1st year we were doing our PSEF program. We were really scrambling to get work done because we have the commitment to get it done now. We've got a long range plan. We've got partnerships with a number of different contractors that's bringing our unit cost down. So it is it's an area that we're intensely focused on.
And I think these are programs that take multiple years, but we're starting to see the benefits and you'll see the benefits going forward in the future.
Okay, great. Thank you.
So we
have time for one more call. One more question. Thank you. Our next question comes from the line of Jim Von Reisman with CTR Capital. You may proceed.
Good morning, everyone.
Good morning, Jim.
Can you so there's been so many twists and turns in this whole San Bruno proceeding, including like the L. A. Times article from late December regarding the February PD and this notice of submission. But it might have gotten lost on me what the mechanics are and the process is once that PD is actually released and sort of the time line from there? Can you refresh our memories on that?
Yes. This is Tom Bodorff. Once the PODs are issued, parties have 30 days to respond. Those are called appeals. So every party in the proceeding can file an appeal if they so choose.
And then after the end of the 30 day period, parties have 15 days to respond. Once that 45 day period passes, then the decision is up to the commission to issue and there's no specific time frame on how long they had to issue it. So that's where the time frame becomes a bit more uncertain.

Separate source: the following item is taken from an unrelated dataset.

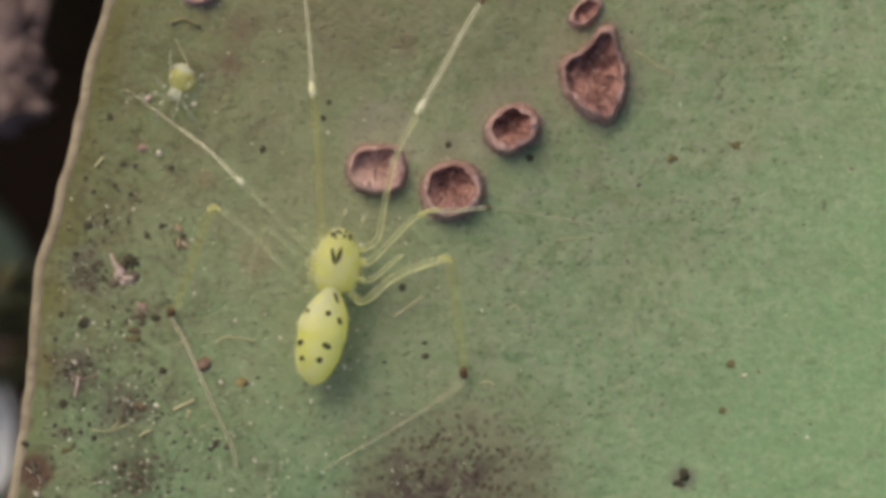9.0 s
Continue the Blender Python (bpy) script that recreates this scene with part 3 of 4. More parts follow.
def patch(name, x, y, rx, ry, turn, skin, material, parent, lift=0.012, thick=0.02):
    """A small raised marking that follows the skin under it; x, y as over the leaf."""
    bm = bmesh.new()
    c = sp(x, y, 2.3)
    rings = []
    for f, up in ((1.0, -thick), (0.92, lift * 0.6), (0.5, lift), (0.05, lift * 1.1)):
        ring = []
        for k in range(16):
            a = k / 16 * math.tau
            wob = 1 + 0.12 * noise.noise(Vector((math.cos(a) * 1.5, math.sin(a) * 1.5, x + y)))
            u, v = rx * f * wob * math.cos(a), ry * f * wob * math.sin(a)
            p = Vector((c.x + u * math.cos(turn) - v * math.sin(turn), c.y + u * math.sin(turn) + v * math.cos(turn), 9.0))
            hit = skin.ray_cast(p, Vector((0, 0, -1)))[0] or skin.find_nearest(Vector((p.x, p.y, c.z - 0.5)))[0]
            ring.append(hit + Vector((0, 0, up)))
        rings.append(ring)
    vs = [[bm.verts.new(p) for p in r] for r in rings]
    for u, v in zip(vs, vs[1:]):
        for k in range(16):
            bm.faces.new((u[k], u[(k + 1) % 16], v[(k + 1) % 16], v[k]))
    bm.faces.new(vs[-1])
    return part(name, bm, material, parent)


for x, y, rx, ry, turn in ((-4.44, -2.28, 0.07, 0.10, 0.3), (-3.7, -2.38, 0.10, 0.10, 0.0), (-3.3, -2.66, 0.075, 0.15, 0.35), (-4.7, -3.42, 0.10, 0.12, -0.6),
                           (-3.76, -3.54, 0.17, 0.10, -0.5), (-4.64, -3.98, 0.09, 0.10, 0.0), (-4.02, -4.04, 0.115, 0.10, -0.2)):
    patch("dot", x, y, rx, ry, turn, abdomen_skin, M_BLACK, abdomen)
patch("stripe", -3.42, -1.84, 0.05, 0.24, 0.35, abdomen_skin, M_BLACK, abdomen)

# carapace: an egg with a narrower, lower head
C0, C1 = sp(-3.56, -1.66, 1.45), sp(-3.24, 0.64, 1.46)
CAX = (C1 - C0).normalized()
CSD = CAX.cross(Vector((0, 0, 1))).normalized()
CUP = CSD.cross(CAX).normalized()
C_WIDE = [(0, 0.20), (0.05, 0.54), (0.14, 0.76), (0.28, 0.86), (0.45, 0.87), (0.6, 0.82), (0.72, 0.72), (0.82, 0.58), (0.90, 0.46), (0.96, 0.38), (0.99, 0.26), (1.0, 0.12)]
C_TALL = [(0, 0.15), (0.1, 0.45), (0.3, 0.66), (0.5, 0.70), (0.7, 0.60), (0.88, 0.42), (1.0, 0.10)]
rings = []
for i in range(33):
    t = 0.5 - 0.5 * math.cos(math.pi * i / 32)
    c, w, h = C0.lerp(C1, t), interp(t, C_WIDE) * 0.955, interp(t, C_TALL)
    rings.append([c + CSD * (w * math.cos(a)) + CUP * (h * math.sin(a)) for a in (k / 32 * math.tau for k in range(32))])
bm = loft(rings)
bmesh.ops.smooth_vert(bm, verts=bm.verts, factor=0.5, use_axis_x=True, use_axis_y=True, use_axis_z=True)
bmesh.ops.recalc_face_normals(bm, faces=bm.faces)
carapace_skin = BVHTree.FromBMesh(bm)
carapace = part("cephalothorax", bm, M_SHELL, spider, "rounded pale yellow carapace with a dark V mark")
# a thin clear flange round it, wavy over the hips
rings = []
for i in range(41):
    t = 0.5 - 0.5 * math.cos(math.pi * i / 40)
    c, w = C0.lerp(C1, 0.02 + 0.90 * t) - CUP * 0.16, interp(t, C_WIDE) * 1.12
    wave = [1 + 0.09 * math.sin(t * 27 + side) + 0.05 * noise.noise(Vector((t * 12, side * 3.0, 1.0))) for side in (0, 2)]
    rings.append([c + CSD * (w * wave[0 if math.cos(a) > 0 else 1] * math.cos(a)) + CUP * (0.30 * w * math.sin(a)) for a in (k / 24 * math.tau for k in range(24))])
bm = loft(rings)
bmesh.ops.recalc_face_normals(bm, faces=bm.faces)
part("flange", bm, M_FLANGE, spider, "glassy wavy edge of the carapace")
patch("v_mark", -3.53, -0.36, 0.07, 0.32, 0.16, carapace_skin, M_BLACK, carapace)
patch("v_mark", -3.32, -0.34, 0.075, 0.34, -0.30, carapace_skin, M_BLACK, carapace)
patch("dark_patch", -3.52, 0.4, 0.12, 0.075, 0.4, carapace_skin, M_BLACK, carapace, 0.008)
patch("dark_patch", -2.92, 0.34, 0.10, 0.12, 0.0, carapace_skin, M_BLACK, carapace, 0.008)
patch("dark_patch", -3.14, 0.36, 0.06, 0.06, 0.0, carapace_skin, M_BLACK, carapace, 0.008)
patch("dark_patch", -3.32, 0.5, 0.06, 0.05, 0.0, carapace_skin, M_BLACK, carapace, 0.008)
patch("dark_patch", -3.06, 0.52, 0.07, 0.05, 0.0, carapace_skin, M_BLACK, carapace, 0.008)
for x, y, r in ((-3.56, 0.44, 0.07), (-3.4, 0.52, 0.05), (-3.08, 0.52, 0.05), (-2.86, 0.42, 0.075), (-3.42, 0.3, 0.045), (-3.24, 0.46, 0.05), (-3.1, 0.32, 0.045), (-2.94, 0.26, 0.06)):
    p = sp(x, y, 1.75)
    hit = carapace_skin.ray_cast(Vector((p.x, p.y, 9)), Vector((0, 0, -1)))[0] or carapace_skin.find_nearest(p)[0]
    bm = bmesh.new()
    bmesh.ops.create_icosphere(bm, subdivisions=2, radius=r)
    part("eye", bm, M_EYE, carapace, "", hit - Vector((0, 0, r * 0.2)))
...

Is there anything with respect to this 30 day window that could be elongated to say either 45 or 60 days? Are these hard and fast rules or not?
They historically have been pretty hard and fast. I can't recall of an example where those have been changed. It doesn't mean they can't be, but typically those have been pretty much the standard.
So let's just say we're on this 30 plus 15 right the response period. What do you think is a reasonable time frame it's going to take for the commission to opine?
That depends probably on the level of comments and protests that are filed. Again, these are called appeals. But certainly, if there are no comments or appeals, the decision can move out very quickly. If there are complicated issues that the commission feels it needs to address by modifying the decision that could take a bit longer. So it's hard to predict right now, but it's going to take at least a month after the PODs and it's hard to predict how much longer than that.
Great. Thank you.
So thanks everybody for joining us. We're out of time. We really appreciate it. I hope you have a nice day.